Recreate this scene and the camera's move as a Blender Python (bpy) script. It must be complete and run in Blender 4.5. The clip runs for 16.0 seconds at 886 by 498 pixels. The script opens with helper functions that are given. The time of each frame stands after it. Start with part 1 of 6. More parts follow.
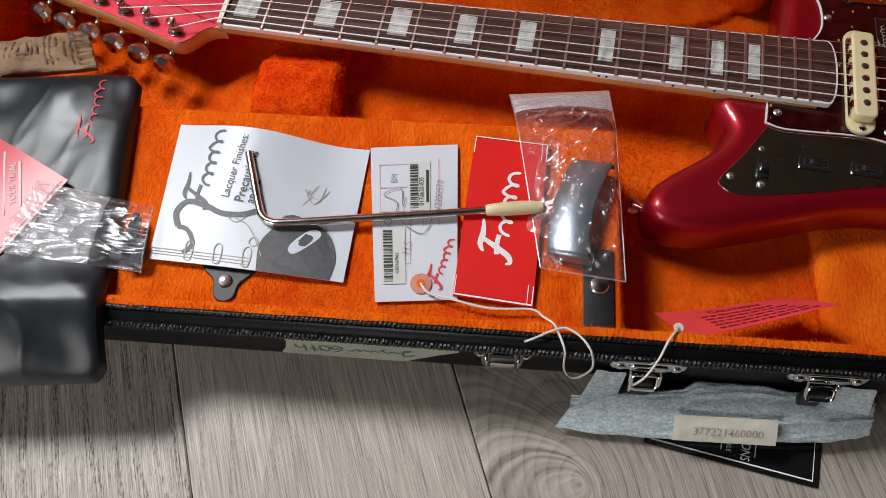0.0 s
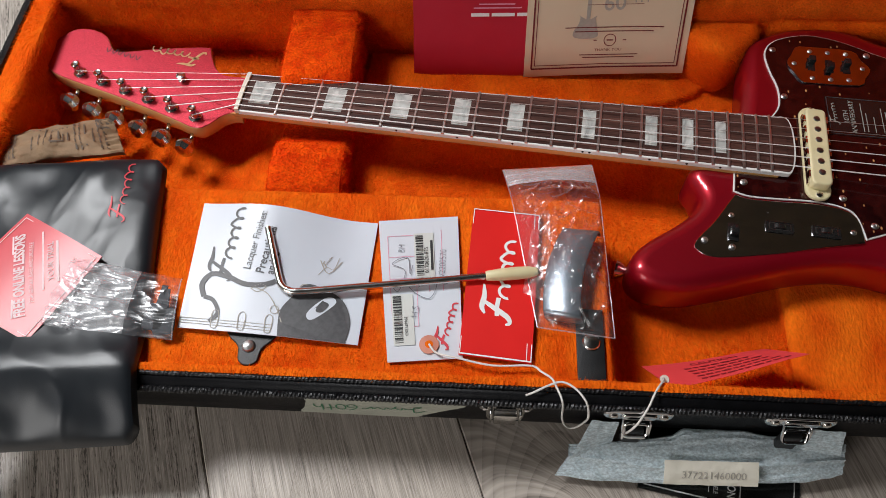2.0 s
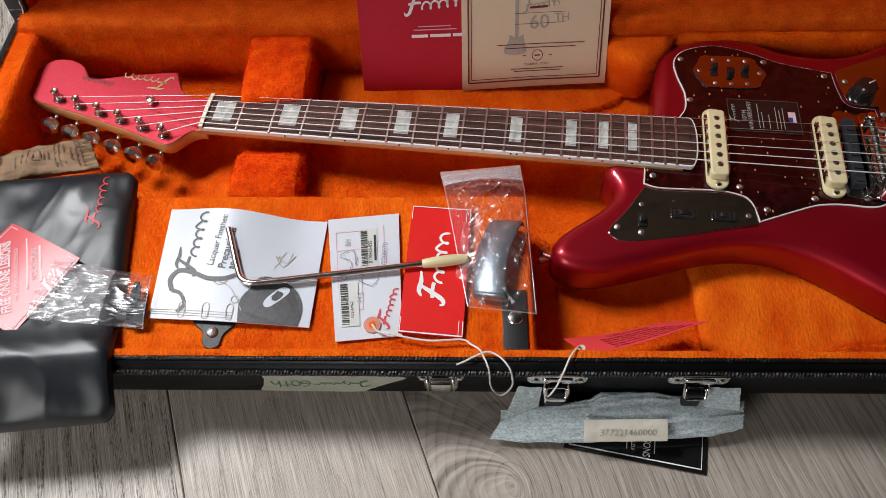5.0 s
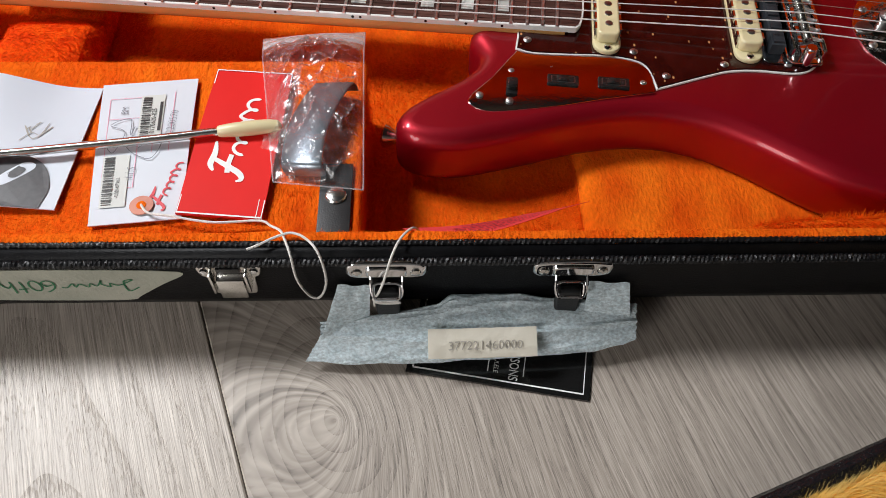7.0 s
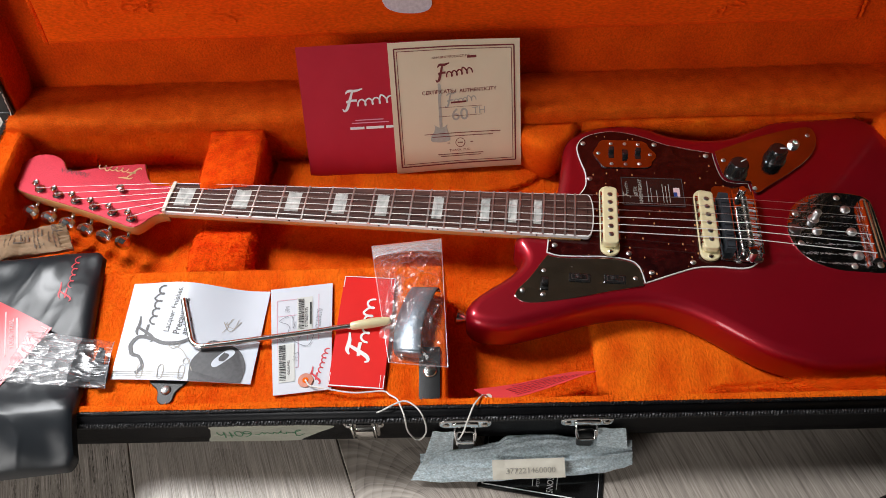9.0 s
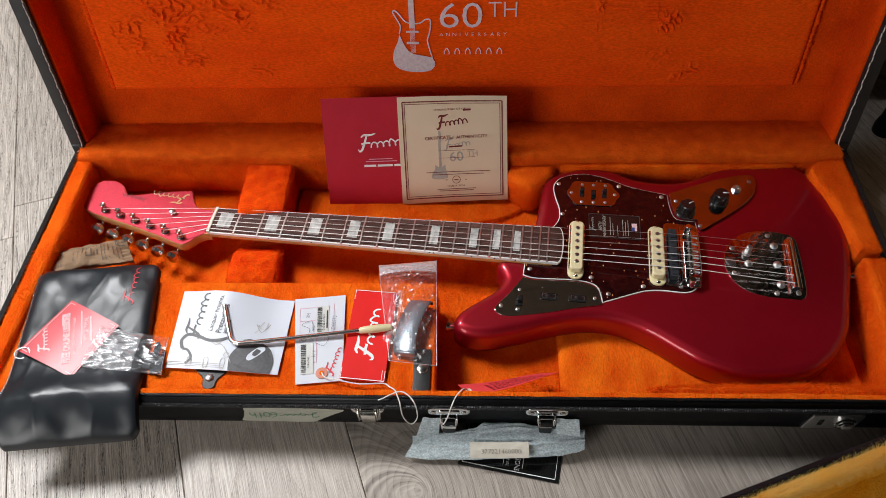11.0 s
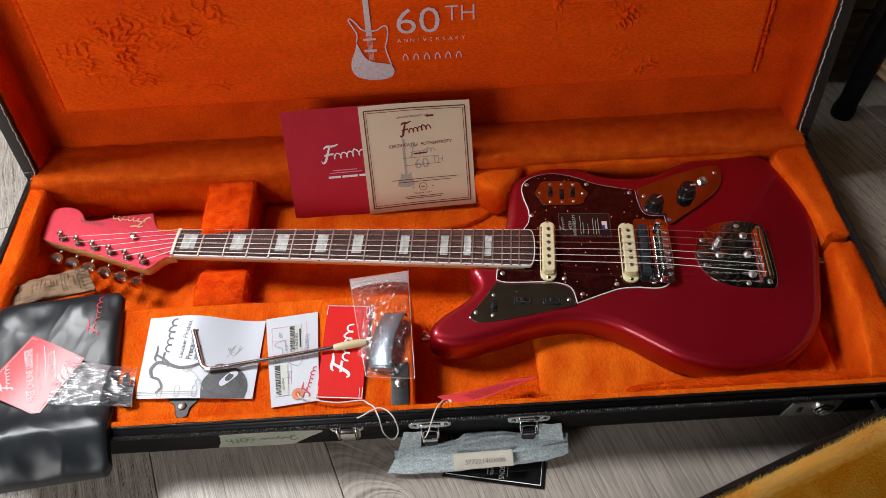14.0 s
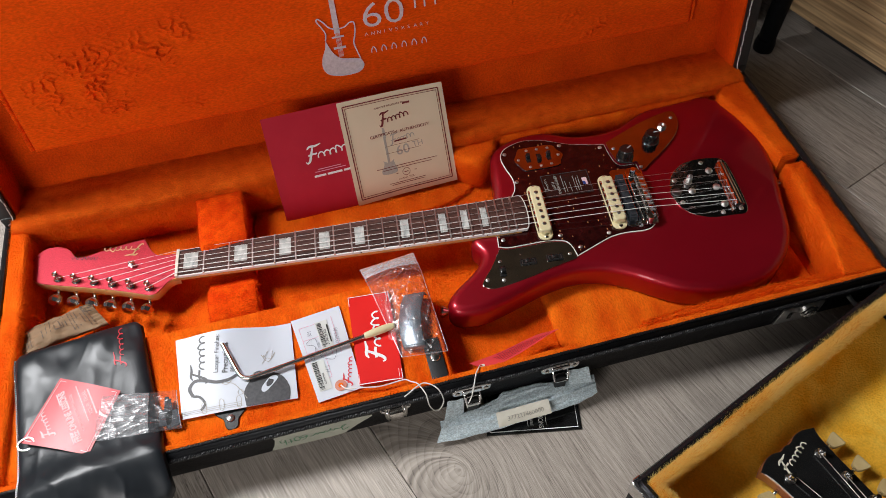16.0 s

§ What is asked
Reproduce every line exactly and omit all pictures.

§ Task output
Recreate this scene and the camera's move as a Blender Python (bpy) script. It must be complete and run in Blender 4.5. The clip runs for 16.0 seconds at 886 by 498 pixels. The script opens with helper functions that are given. The time of each frame stands after it. Start with part 1 of 6. More parts follow.
0.0 s
2.0 s
5.0 s
7.0 s
9.0 s
11.0 s
14.0 s
16.0 s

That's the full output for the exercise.